=== DATA FOR THE TASK ===
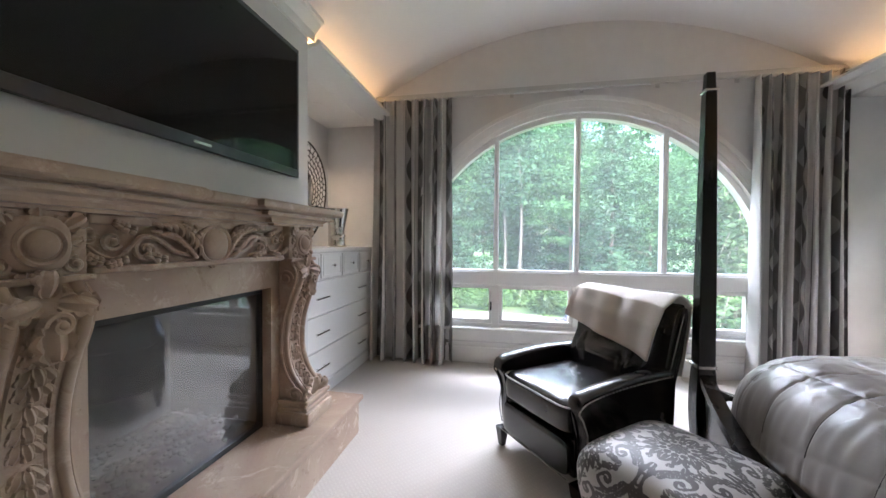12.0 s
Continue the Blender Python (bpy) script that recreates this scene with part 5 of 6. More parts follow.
for i in range(10):
    a = math.pi * (0.5 + 2 * i / 10)
    lf = B()
    acanthus(lf, 0.07 * math.cos(a), 0.152, 1.37 + 0.065 * math.sin(a), a, 0.05, 4, 1.2, 0.35)
    part("cartouche_leaf", lf, MARBLE, fr, smooth=True)
part("cartouche", bm, MARBLE, fr, "oval carved cartouche", smooth=True)


def plume(bm, spine, size, k, y0):
    """A feathery carved leaf: fleshy curled fingers on both sides of a rising spine, lying on a face that looks to +y."""
    ps = curve([(p[0], y0, p[1]) for p in spine], 8)
    tube(bm, [p + Vector((0, 0.008, 0)) for p in ps], [0.010 * (1 - 0.6 * i / (len(ps) - 1)) for i in range(len(ps))], 6)
    for j in range(k):
        f = 0.04 + 0.92 * j / (k - 1)
        i = min(len(ps) - 2, int(f * (len(ps) - 1)))
        t = (ps[i + 1] - ps[i]).normalized()
        ang = math.atan2(t.z, t.x)
        ln = size * (0.5 + 0.5 * math.sin(math.pi * (0.25 + 0.7 * f)))
        for e in (-1, 1):
            pts = []
            for g in (0, 0.3, 0.6, 0.85, 1.0):
                b = ang + e * (1.05 - 0.75 * g)
                pts.append((ps[i].x + ln * g * math.cos(b), y0 + 0.010 + 0.022 * math.sin(2.4 * g), ps[i].z + ln * g * math.sin(b)))
            cs = curve(pts, 3)
            tube(bm, cs, [0.0112 * math.sin(math.pi * (0.22 + 0.62 * q / (len(cs) - 1))) for q in range(len(cs))], 6)


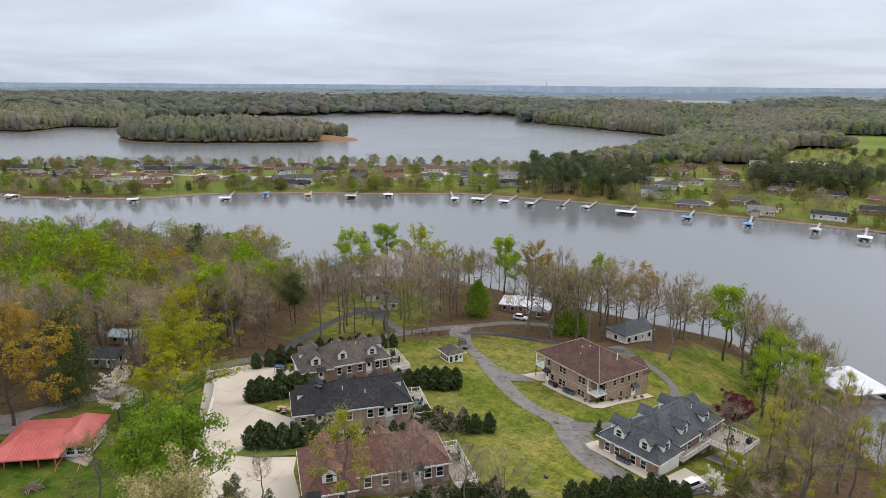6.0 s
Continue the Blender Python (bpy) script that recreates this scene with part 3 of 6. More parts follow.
# the highway, its bridge and markings
road_low, road_up = [r for r in ROAD[:6]], [r for r in ROAD[6:]]
ribbon("road", road_low, 10.5, HIGHWAY, "pale two-lane highway", 0.02)
ribbon("road", road_up, 10.5, HIGHWAY, "pale two-lane highway", 0.02)
for o in (-0.16, 0.16):
    ribbon("road_marking", ROAD, 0.13, YELLOW, "double yellow centre line", 0.06, o, across=2)
for o in (-3.9, 3.9):
    ribbon("road_marking", ROAD, 0.16, LINE, "white edge line", 0.06, o, across=2)
ribbon("road", [(163, 690), (150, 640), (140, 585), (133, 545), (140, 500)], 5, HIGHWAY, "pale lane down to the boat ramp", 0.3)
ribbon("road", [(160, 640), (140, 670), (100, 690), (40, 700), (-40, 690)], 5, HIGHWAY, "pale village street", 0.3)
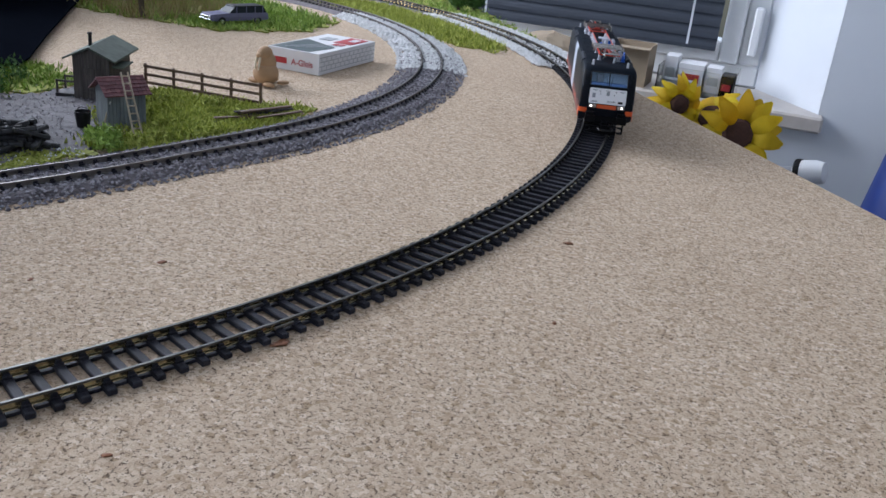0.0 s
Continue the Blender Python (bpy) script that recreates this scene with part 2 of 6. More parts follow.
GATE_GREEN = plain("green_gate_paint", (0.012, 0.16, 0.07), 0.5, 0, 0.15, 300)
DOOR_GREEN = plain("dark_green_door_paint", (0.008, 0.05, 0.028), 0.6, 0, 0.2, 300)
TAPE = plain("pale_blind_tape", (0.55, 0.58, 0.62), 0.8, 0, 0.1, 60)
DARK_PANE = glass_like("dark_green_pane", (0.012, 0.05, 0.03), 0.12)
ZINC = plain("zinc_pipe", (0.34, 0.35, 0.38), 0.5, 0.3, 0.15, 300)
BLACK = plain("black_plastic", (0.006, 0.006, 0.007), 0.45, 0, 0.3, 500, 0, 0.25)
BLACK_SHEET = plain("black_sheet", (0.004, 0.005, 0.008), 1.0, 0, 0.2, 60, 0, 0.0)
WHITE_CARD = plain("white_card", (0.74, 0.74, 0.75), 0.55, 0, 0.04, 60)
PRINT_GREY = plain("printed_grey", (0.40, 0.42, 0.43), 0.5, 0, 0.2, 300)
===
» DESCRIPTION OF THE TASK: Retype the whole listing exactly and leave the pictures out.

» SOLUTION TO THE EXERCISE:
12.0 s
Continue the Blender Python (bpy) script that recreates this scene with part 5 of 6. More parts follow.
for i in range(10):
    a = math.pi * (0.5 + 2 * i / 10)
    lf = B()
    acanthus(lf, 0.07 * math.cos(a), 0.152, 1.37 + 0.065 * math.sin(a), a, 0.05, 4, 1.2, 0.35)
    part("cartouche_leaf", lf, MARBLE, fr, smooth=True)
part("cartouche", bm, MARBLE, fr, "oval carved cartouche", smooth=True)


def plume(bm, spine, size, k, y0):
    """A feathery carved leaf: fleshy curled fingers on both sides of a rising spine, lying on a face that looks to +y."""
    ps = curve([(p[0], y0, p[1]) for p in spine], 8)
    tube(bm, [p + Vector((0, 0.008, 0)) for p in ps], [0.010 * (1 - 0.6 * i / (len(ps) - 1)) for i in range(len(ps))], 6)
    for j in range(k):
        f = 0.04 + 0.92 * j / (k - 1)
        i = min(len(ps) - 2, int(f * (len(ps) - 1)))
        t = (ps[i + 1] - ps[i]).normalized()
        ang = math.atan2(t.z, t.x)
        ln = size * (0.5 + 0.5 * math.sin(math.pi * (0.25 + 0.7 * f)))
        for e in (-1, 1):
            pts = []
            for g in (0, 0.3, 0.6, 0.85, 1.0):
                b = ang + e * (1.05 - 0.75 * g)
                pts.append((ps[i].x + ln * g * math.cos(b), y0 + 0.010 + 0.022 * math.sin(2.4 * g), ps[i].z + ln * g * math.sin(b)))
            cs = curve(pts, 3)
            tube(bm, cs, [0.0112 * math.sin(math.pi * (0.22 + 0.62 * q / (len(cs) - 1))) for q in range(len(cs))], 6)


6.0 s
Continue the Blender Python (bpy) script that recreates this scene with part 3 of 6. More parts follow.
# the highway, its bridge and markings
road_low, road_up = [r for r in ROAD[:6]], [r for r in ROAD[6:]]
ribbon("road", road_low, 10.5, HIGHWAY, "pale two-lane highway", 0.02)
ribbon("road", road_up, 10.5, HIGHWAY, "pale two-lane highway", 0.02)
for o in (-0.16, 0.16):
    ribbon("road_marking", ROAD, 0.13, YELLOW, "double yellow centre line", 0.06, o, across=2)
for o in (-3.9, 3.9):
    ribbon("road_marking", ROAD, 0.16, LINE, "white edge line", 0.06, o, across=2)
ribbon("road", [(163, 690), (150, 640), (140, 585), (133, 545), (140, 500)], 5, HIGHWAY, "pale lane down to the boat ramp", 0.3)
ribbon("road", [(160, 640), (140, 670), (100, 690), (40, 700), (-40, 690)], 5, HIGHWAY, "pale village street", 0.3)
0.0 s
Continue the Blender Python (bpy) script that recreates this scene with part 2 of 6. More parts follow.
GATE_GREEN = plain("green_gate_paint", (0.012, 0.16, 0.07), 0.5, 0, 0.15, 300)
DOOR_GREEN = plain("dark_green_door_paint", (0.008, 0.05, 0.028), 0.6, 0, 0.2, 300)
TAPE = plain("pale_blind_tape", (0.55, 0.58, 0.62), 0.8, 0, 0.1, 60)
DARK_PANE = glass_like("dark_green_pane", (0.012, 0.05, 0.03), 0.12)
ZINC = plain("zinc_pipe", (0.34, 0.35, 0.38), 0.5, 0.3, 0.15, 300)
BLACK = plain("black_plastic", (0.006, 0.006, 0.007), 0.45, 0, 0.3, 500, 0, 0.25)
BLACK_SHEET = plain("black_sheet", (0.004, 0.005, 0.008), 1.0, 0, 0.2, 60, 0, 0.0)
WHITE_CARD = plain("white_card", (0.74, 0.74, 0.75), 0.55, 0, 0.04, 60)
PRINT_GREY = plain("printed_grey", (0.40, 0.42, 0.43), 0.5, 0, 0.2, 300)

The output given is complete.